De acordo com o professor Vanderley, a expectativa agora é de continuidade nas discussões, com novas reuniões programadas no âmbito da ONU. Ele declarou estar otimista, ainda que consciente dos desafios burocráticos. “Foi um momento muito importante. Estamos reforçando a nossa voz e a nossa realidade no debate global sobre sustentabilidade”, afirma.

Sobre o Sidac
O Sidac é um banco de dados padronizado que disponibiliza informações sobre emissões de CO₂ e consumo de energia dos principais materiais de construção utilizados no Brasil. O Sidac mede o desempenho ambiental da construção usando os princípios da Análise do Ciclo de Vida (ACV), metodologia reconhecida internacionalmente para mensuração do impacto ambiental ao longo do ciclo de vida do produto. O sistema traduz indicadores simples baseados em dados nacionais confiáveis, permitindo que profissionais e cidadãos comparem a pegada ambiental entre produtos e fabricantes e tomem melhores decisões do ponto de vista da sustentabilidade.

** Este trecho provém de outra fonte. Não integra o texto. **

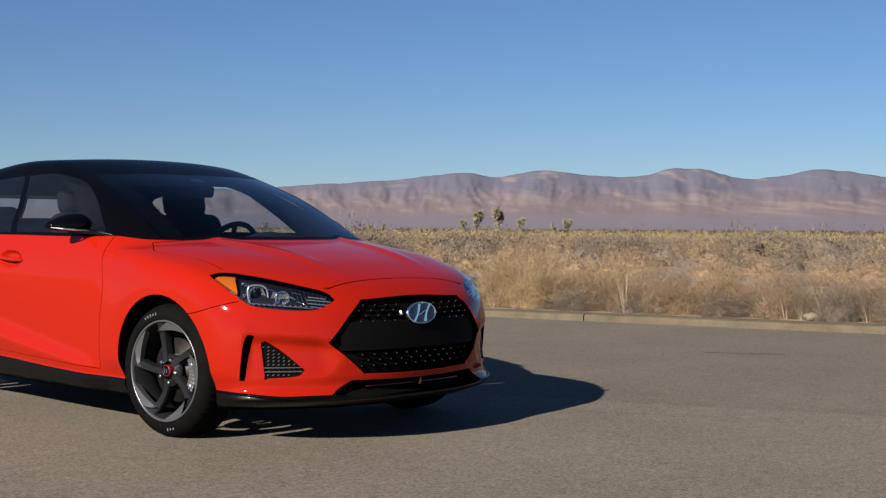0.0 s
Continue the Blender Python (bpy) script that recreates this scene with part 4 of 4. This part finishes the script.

O sistema foi desenvolvido pelo CBCS, sob coordenação do Ministério de Minas e Energia, e financiado pelo Instrumento de Parceria da União Europeia em conjunto com o Ministério do Meio Ambiente, Conservação da Natureza, Segurança Nuclear e Defesa do Consumidor (BMUV, em alemão) com implementação pela Agência Alemã de Cooperação Internacional (GIZ) no âmbito do programa Strategic Partnerships for the Implementation of the Paris Agreement – SPIPA. O Sidac também conta com a parceria do Ministério das Cidades, da Empresa de Pesquisa Energética e do Procel. Órgãos públicos, entidades representativas setoriais, universidades e institutos de pesquisa integram a operação do sistema numa construção conjunta contínua. O aperfeiçoamento do sistema hoje conta com recursos do PAR-Procel do MME executado pela ENBPar. Acesse em sidac.org.br
Sobre o CBCS
O Conselho Brasileiro de Construção Sustentável (CBCS) é uma Organização da Sociedade Civil de Interesse Público (OSCIP), de âmbito nacional, criada em 2007 como resultado da articulação entre lideranças empresariais, pesquisadores, consultores, profissionais atuantes e formadores de opinião.
O CBCS contribuiu para o desenvolvimento sustentável da construção civil, por meio da produção, organização e disseminação de conhecimento, propondo políticas públicas e apoiando iniciativas do setor privado. Atua em pesquisa, articulação institucional e no desenvolvimento de ferramentas inovadoras, como o Sidac.